Saturday, November 14, 2015

L a très mauvaise nuit


Déjà, ça fait du bien d’aller au marché. On a honte, on n’ose pas croiser le regard des passants déprimés, honte de prêter le flanc, soi-même, à la dépression. On se répète des mantra : le « scandale de la vie ». On se dit qu’il doit y avoir une solution. Vivre : une solution. Et puis, au marché, les gestes, choisir, demander, sortir sa monnaie, « Passez un bon week-end ! » A la traversée du boulevard, un petit bouchon de voitures et de passants, une femme se fait klaxonner, elle dit « Connard ! » et je ne dis rien, mais j’ai le temps de penser comme elle (parce que, c’est vrai, les automobilistes, à Lyon). Mais, de l’autre côté, une femme sagement arrêtée sur la berge et sous l’indicateur fait remarquer que « pour nous, c’est rouge » et la femme qui a traversé lui répond — mais, là, l’accent lyonnais est important : « C’est vrai… Et je l’ai insulté en plus… J’ai passé une très mauvaise nuit… » Je repars plus heureux du plaisir de vivre (l’accent est important). Je pense que les comiques, les humoristes sont les sages car ils savent tout, ils savent tout ça. La compassion, c’est parce que l’horreur est déjà là.
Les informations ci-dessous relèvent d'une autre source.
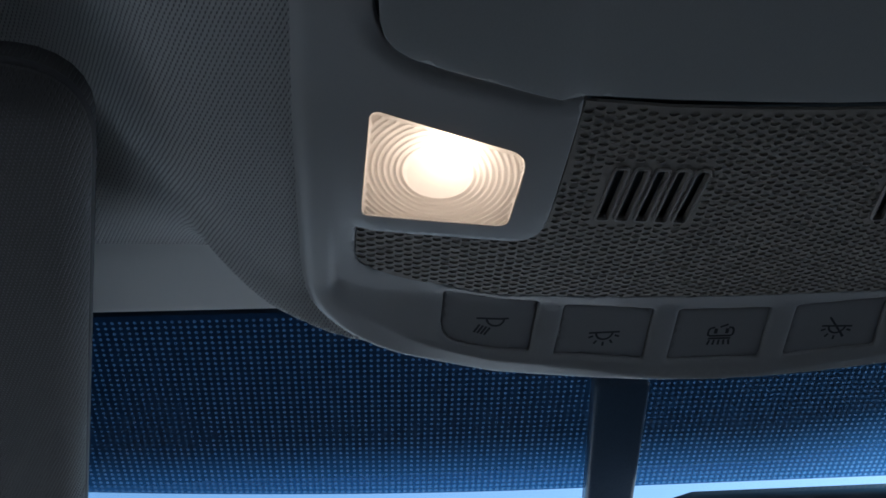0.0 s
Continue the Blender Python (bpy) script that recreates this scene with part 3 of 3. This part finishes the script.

Je pense à Valérie Lemercier… « J’ai passé une très mauvaise nuit… » Gwen m’envoie un message : « Est-ce que ça va pour toi ? » Oui, rien à signaler jusqu’à présent (à part l’accident de Manou qui est tombée de scooter hier après-midi). César avait un ami au Bataclan, mais il s’en est sorti. Au moment des attentats de Charlie, j’étais au ski, au soleil, je priai pour rester loin de ça. Jeanne, bien sûr, était scotchée aux infos, on essayait de la dissuader, Bertrand et moi, je pense à elle, ce soir, très empatique. Je pense aux fragiles. J’étais plus fragile lors de l'attentat de Saint-Michel, je me souviens, ça avait été terrible. Pour les gens déjà déprimés, bien sûr, le plancher s’effondre… Et puis la nouvelle était tombée sur les petits écrans dans le paysage de neige, Philippe Lançon était touché.